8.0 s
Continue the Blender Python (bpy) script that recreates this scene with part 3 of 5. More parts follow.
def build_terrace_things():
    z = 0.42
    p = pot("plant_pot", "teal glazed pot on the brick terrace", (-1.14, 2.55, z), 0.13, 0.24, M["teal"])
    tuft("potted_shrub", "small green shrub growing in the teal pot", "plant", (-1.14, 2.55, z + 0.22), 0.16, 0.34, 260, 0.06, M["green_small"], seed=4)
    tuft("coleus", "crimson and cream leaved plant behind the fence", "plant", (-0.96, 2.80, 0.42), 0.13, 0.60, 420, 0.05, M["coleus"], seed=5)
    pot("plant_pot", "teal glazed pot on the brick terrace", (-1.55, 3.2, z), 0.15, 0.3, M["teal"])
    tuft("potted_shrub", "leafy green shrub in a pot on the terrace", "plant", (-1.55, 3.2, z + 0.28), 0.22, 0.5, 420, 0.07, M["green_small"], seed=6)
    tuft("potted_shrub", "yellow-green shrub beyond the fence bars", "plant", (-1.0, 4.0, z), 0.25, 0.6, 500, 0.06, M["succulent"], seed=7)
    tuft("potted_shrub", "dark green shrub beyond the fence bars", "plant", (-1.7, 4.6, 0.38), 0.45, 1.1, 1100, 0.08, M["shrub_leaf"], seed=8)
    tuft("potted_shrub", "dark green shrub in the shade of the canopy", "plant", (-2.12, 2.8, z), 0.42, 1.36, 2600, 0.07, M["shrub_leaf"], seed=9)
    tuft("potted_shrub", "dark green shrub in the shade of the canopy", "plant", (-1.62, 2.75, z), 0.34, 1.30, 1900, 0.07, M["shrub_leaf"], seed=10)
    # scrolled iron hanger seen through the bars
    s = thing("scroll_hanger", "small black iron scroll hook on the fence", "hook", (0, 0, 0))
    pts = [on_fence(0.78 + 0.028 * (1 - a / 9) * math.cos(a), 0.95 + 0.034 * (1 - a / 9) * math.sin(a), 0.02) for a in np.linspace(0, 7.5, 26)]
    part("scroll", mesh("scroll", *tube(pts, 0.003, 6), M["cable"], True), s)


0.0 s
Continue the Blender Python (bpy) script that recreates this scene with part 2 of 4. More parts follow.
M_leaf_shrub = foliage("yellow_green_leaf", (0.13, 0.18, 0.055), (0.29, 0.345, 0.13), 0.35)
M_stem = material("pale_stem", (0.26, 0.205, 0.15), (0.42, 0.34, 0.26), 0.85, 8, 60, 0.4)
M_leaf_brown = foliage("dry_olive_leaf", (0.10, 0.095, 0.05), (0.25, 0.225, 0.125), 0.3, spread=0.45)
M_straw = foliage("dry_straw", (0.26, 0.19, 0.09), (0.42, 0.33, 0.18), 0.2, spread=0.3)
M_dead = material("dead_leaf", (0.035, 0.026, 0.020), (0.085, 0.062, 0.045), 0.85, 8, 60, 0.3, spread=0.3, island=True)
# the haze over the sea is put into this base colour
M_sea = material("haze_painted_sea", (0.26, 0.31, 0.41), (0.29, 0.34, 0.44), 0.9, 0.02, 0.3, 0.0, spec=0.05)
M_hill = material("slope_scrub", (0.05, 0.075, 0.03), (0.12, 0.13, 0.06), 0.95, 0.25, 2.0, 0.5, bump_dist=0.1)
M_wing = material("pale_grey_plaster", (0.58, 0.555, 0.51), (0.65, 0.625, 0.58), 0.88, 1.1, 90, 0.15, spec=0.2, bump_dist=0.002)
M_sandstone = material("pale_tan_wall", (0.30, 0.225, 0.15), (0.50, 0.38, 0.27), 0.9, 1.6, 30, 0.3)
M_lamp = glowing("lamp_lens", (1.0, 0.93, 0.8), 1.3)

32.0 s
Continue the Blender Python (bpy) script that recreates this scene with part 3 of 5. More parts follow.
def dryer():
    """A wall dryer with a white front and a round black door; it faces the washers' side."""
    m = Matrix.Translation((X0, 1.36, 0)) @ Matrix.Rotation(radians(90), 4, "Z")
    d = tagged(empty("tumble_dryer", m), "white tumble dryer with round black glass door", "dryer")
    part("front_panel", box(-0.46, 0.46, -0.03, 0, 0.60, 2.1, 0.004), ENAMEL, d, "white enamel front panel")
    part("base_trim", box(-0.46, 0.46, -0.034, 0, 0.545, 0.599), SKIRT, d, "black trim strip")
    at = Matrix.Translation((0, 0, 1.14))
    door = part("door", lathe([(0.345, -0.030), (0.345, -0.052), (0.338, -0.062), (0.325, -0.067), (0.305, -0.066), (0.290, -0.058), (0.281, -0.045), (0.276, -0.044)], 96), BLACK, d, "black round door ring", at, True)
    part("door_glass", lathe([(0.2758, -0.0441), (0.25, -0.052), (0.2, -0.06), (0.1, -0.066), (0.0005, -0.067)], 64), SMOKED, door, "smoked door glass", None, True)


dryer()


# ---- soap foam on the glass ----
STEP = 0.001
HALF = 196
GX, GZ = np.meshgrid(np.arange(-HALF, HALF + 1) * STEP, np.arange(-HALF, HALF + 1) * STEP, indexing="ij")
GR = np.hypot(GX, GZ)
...
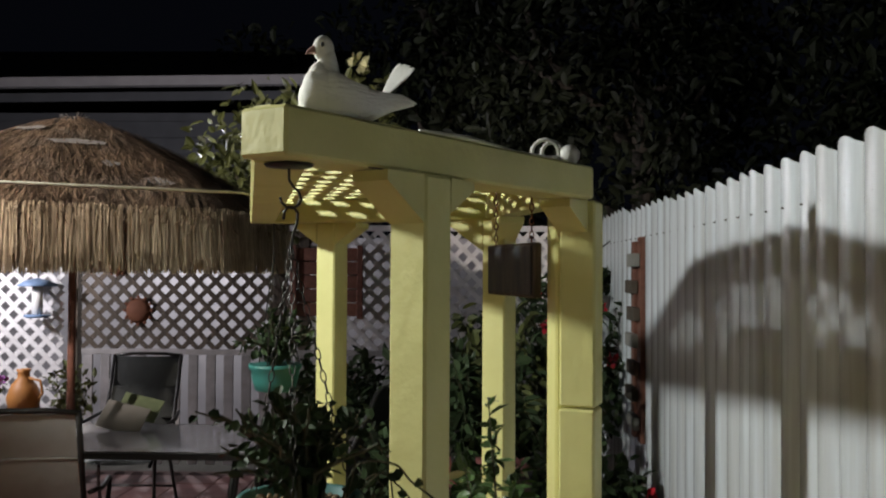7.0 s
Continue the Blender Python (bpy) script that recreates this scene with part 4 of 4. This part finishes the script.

Stated goal: Go through the entries above and copy every line containing "script".

Task solution:
Continue the Blender Python (bpy) script that recreates this scene with part 3 of 5. More parts follow.
Continue the Blender Python (bpy) script that recreates this scene with part 2 of 4. More parts follow.
Continue the Blender Python (bpy) script that recreates this scene with part 3 of 5. More parts follow.
Continue the Blender Python (bpy) script that recreates this scene with part 4 of 4. This part finishes the script.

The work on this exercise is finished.